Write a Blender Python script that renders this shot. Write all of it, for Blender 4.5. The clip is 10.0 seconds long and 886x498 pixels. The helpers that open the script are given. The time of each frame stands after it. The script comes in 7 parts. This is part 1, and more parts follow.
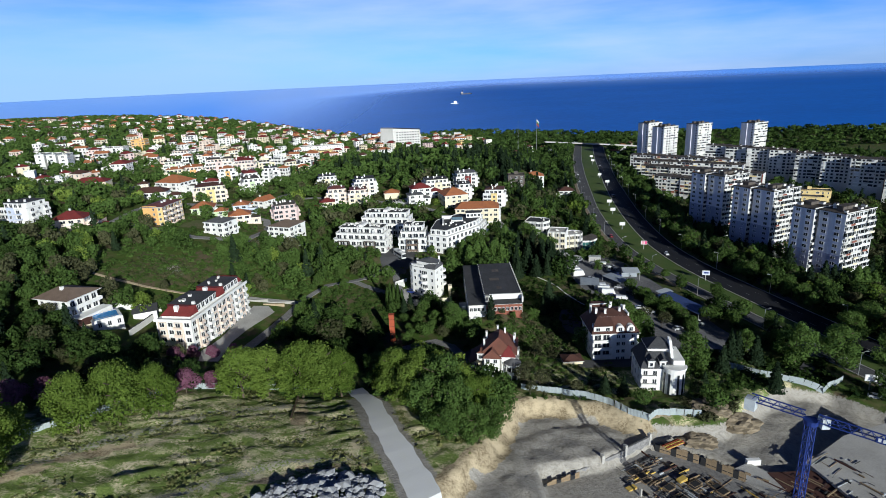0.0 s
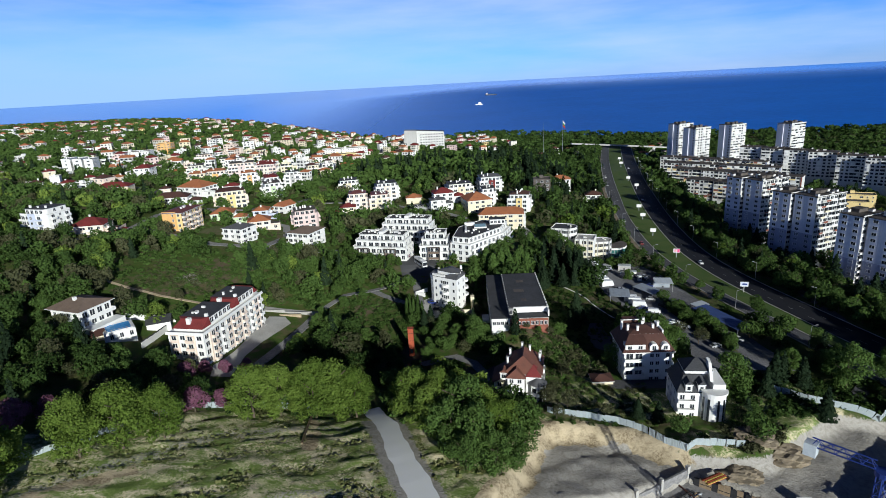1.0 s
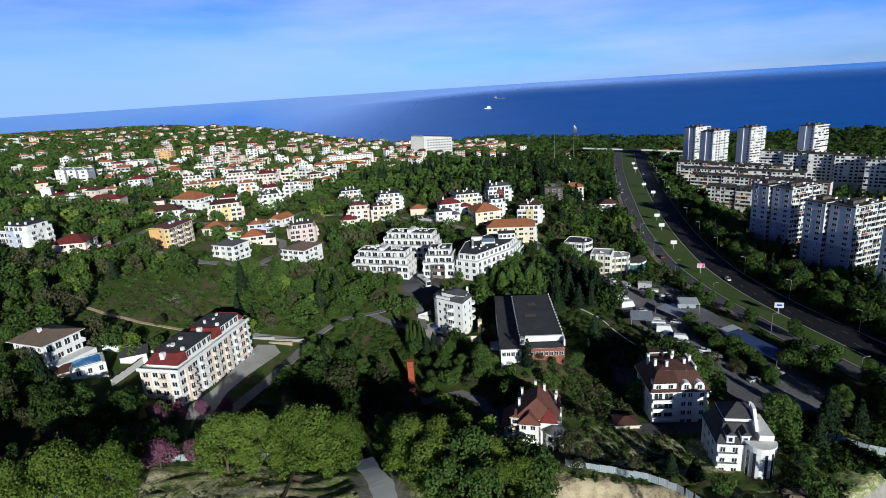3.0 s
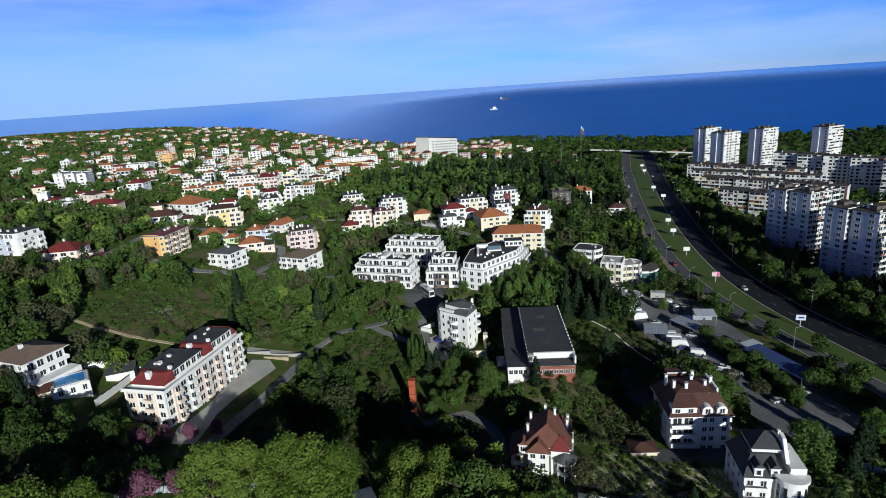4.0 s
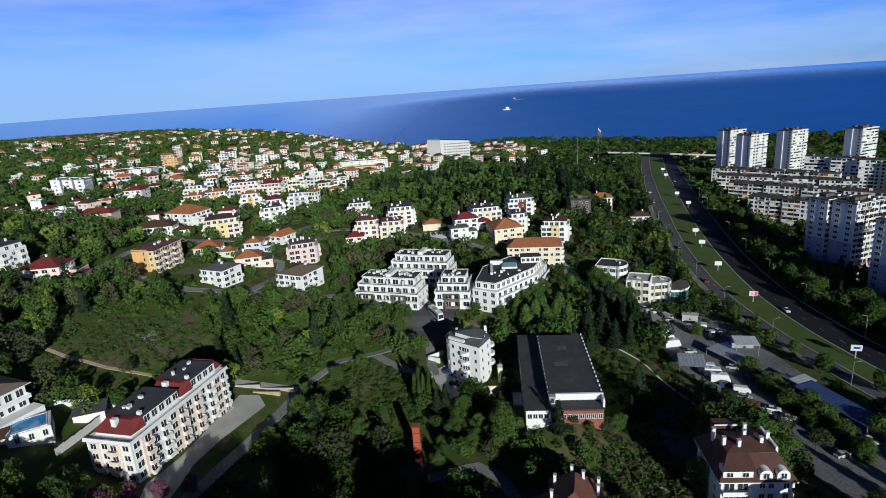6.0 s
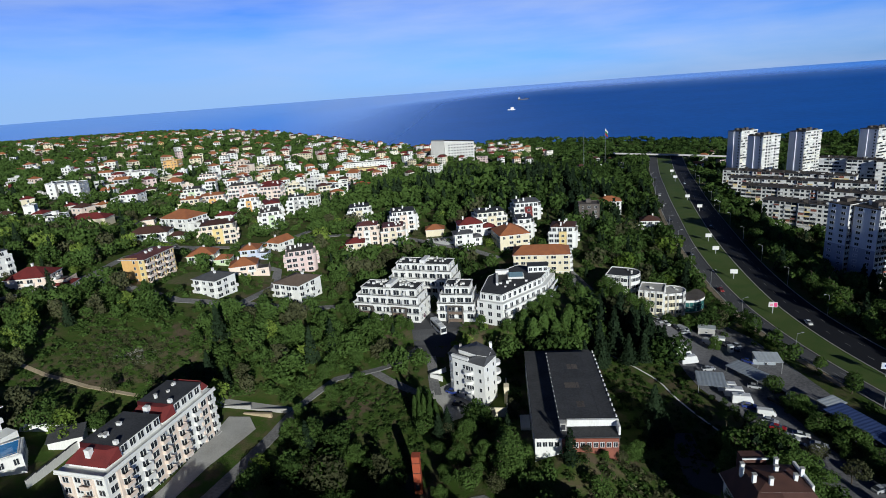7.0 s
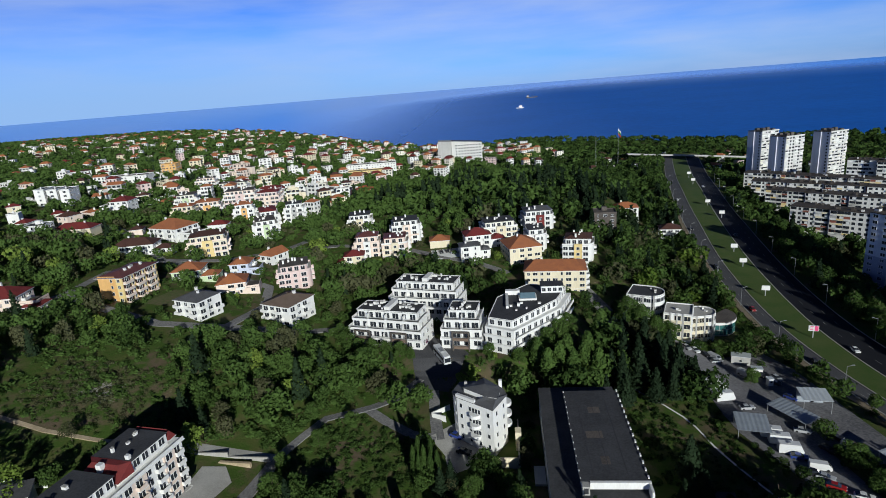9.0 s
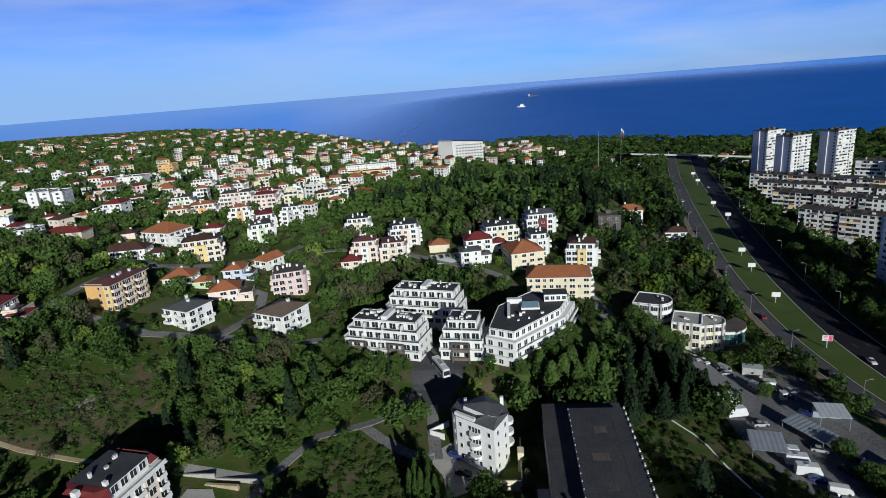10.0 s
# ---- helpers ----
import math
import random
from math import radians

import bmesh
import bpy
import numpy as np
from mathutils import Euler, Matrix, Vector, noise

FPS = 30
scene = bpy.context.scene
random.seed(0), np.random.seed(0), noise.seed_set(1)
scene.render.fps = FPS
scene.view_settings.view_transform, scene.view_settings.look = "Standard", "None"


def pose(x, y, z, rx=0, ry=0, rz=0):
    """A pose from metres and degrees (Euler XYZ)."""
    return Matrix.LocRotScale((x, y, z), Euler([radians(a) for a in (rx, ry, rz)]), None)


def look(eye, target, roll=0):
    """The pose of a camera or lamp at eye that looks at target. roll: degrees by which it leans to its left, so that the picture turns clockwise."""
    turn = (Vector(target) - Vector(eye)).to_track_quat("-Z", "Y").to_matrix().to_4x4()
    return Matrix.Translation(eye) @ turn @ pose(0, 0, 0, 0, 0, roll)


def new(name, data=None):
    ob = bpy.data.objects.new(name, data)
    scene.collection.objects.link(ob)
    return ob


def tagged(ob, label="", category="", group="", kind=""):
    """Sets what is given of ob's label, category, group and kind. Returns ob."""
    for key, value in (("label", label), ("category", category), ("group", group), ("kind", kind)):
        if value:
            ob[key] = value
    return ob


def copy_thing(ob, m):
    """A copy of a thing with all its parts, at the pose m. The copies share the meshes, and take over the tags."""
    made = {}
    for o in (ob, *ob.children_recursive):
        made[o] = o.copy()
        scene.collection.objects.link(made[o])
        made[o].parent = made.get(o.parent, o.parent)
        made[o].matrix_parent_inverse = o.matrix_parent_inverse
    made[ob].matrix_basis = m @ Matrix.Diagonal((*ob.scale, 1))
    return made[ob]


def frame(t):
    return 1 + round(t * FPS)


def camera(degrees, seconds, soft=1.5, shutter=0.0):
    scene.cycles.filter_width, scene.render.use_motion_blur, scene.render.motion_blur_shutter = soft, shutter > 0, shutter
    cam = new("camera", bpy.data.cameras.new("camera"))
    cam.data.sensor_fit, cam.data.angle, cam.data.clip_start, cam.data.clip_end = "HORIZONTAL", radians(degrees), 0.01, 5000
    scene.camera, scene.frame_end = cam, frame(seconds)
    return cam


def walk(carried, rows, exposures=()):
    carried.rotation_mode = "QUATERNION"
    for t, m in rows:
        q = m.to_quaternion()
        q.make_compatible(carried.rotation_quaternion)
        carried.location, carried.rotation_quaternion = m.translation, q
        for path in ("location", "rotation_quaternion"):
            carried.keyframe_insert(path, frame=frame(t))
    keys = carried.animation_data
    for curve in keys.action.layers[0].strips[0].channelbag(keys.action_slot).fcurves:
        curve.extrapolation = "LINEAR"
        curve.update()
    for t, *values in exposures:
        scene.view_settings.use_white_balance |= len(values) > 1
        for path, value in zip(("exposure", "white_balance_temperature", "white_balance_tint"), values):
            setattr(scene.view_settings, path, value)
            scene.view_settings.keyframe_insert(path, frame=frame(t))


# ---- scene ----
cam = camera(75.73, 10.0, soft=0.9)
ROWS = [  # seconds, eye, yaw, pitch, lean to the right
    (0, 0.19, 0.01, 97.05, 0.04, -16.76, 2.58),
    (0.5, 0.69, 5.20, 97.42, 1.64, -16.67, 2.85),
    (1, 1.22, 10.51, 97.51, 2.58, -16.54, 3.08),
    (1.5, 1.73, 15.90, 97.49, 2.85, -16.40, 3.27),
    (2, 2.16, 21.32, 97.46, 3.10, -16.28, 3.43),
    (2.5, 2.50, 26.76, 97.48, 3.33, -16.18, 3.56),
    (4, 2.95, 43.28, 97.88, 4.15, -16.00, 3.84),
    (4.5, 2.94, 48.92, 98.07, 4.46, -15.97, 3.91),
    (5, 2.88, 54.66, 98.26, 4.82, -15.94, 3.98),
    (5.5, 2.78, 60.50, 98.43, 5.17, -15.91, 4.04),
    (7, 2.39, 78.54, 98.93, 5.93, -15.86, 4.24),
    (7.5, 2.26, 84.57, 99.13, 6.18, -15.86, 4.31),
    (8, 2.15, 90.49, 99.39, 6.43, -15.88, 4.38),
    (8.5, 2.05, 96.16, 99.70, 6.64, -15.92, 4.45),
    (9, 1.99, 101.42, 100.05, 6.79, -15.98, 4.51),
    (9.5, 1.95, 106.09, 100.39, 6.98, -16.05, 4.56),
    (10, 1.97, 109.94, 100.63, 6.93, -16.10, 4.58),
]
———
Given exercise:
Transcribe the opening line of the listing above, please, and every line after it through the line with "scene.render.fps = FPS", word for word, without pictures.

Response for this exercise:
Write a Blender Python script that renders this shot. Write all of it, for Blender 4.5. The clip is 10.0 seconds long and 886x498 pixels. The helpers that open the script are given. The time of each frame stands after it. The script comes in 7 parts. This is part 1, and more parts follow.
0.0 s
1.0 s
3.0 s
4.0 s
6.0 s
7.0 s
9.0 s
10.0 s
# ---- helpers ----
import math
import random
from math import radians

import bmesh
import bpy
import numpy as np
from mathutils import Euler, Matrix, Vector, noise

FPS = 30
scene = bpy.context.scene
random.seed(0), np.random.seed(0), noise.seed_set(1)
scene.render.fps = FPS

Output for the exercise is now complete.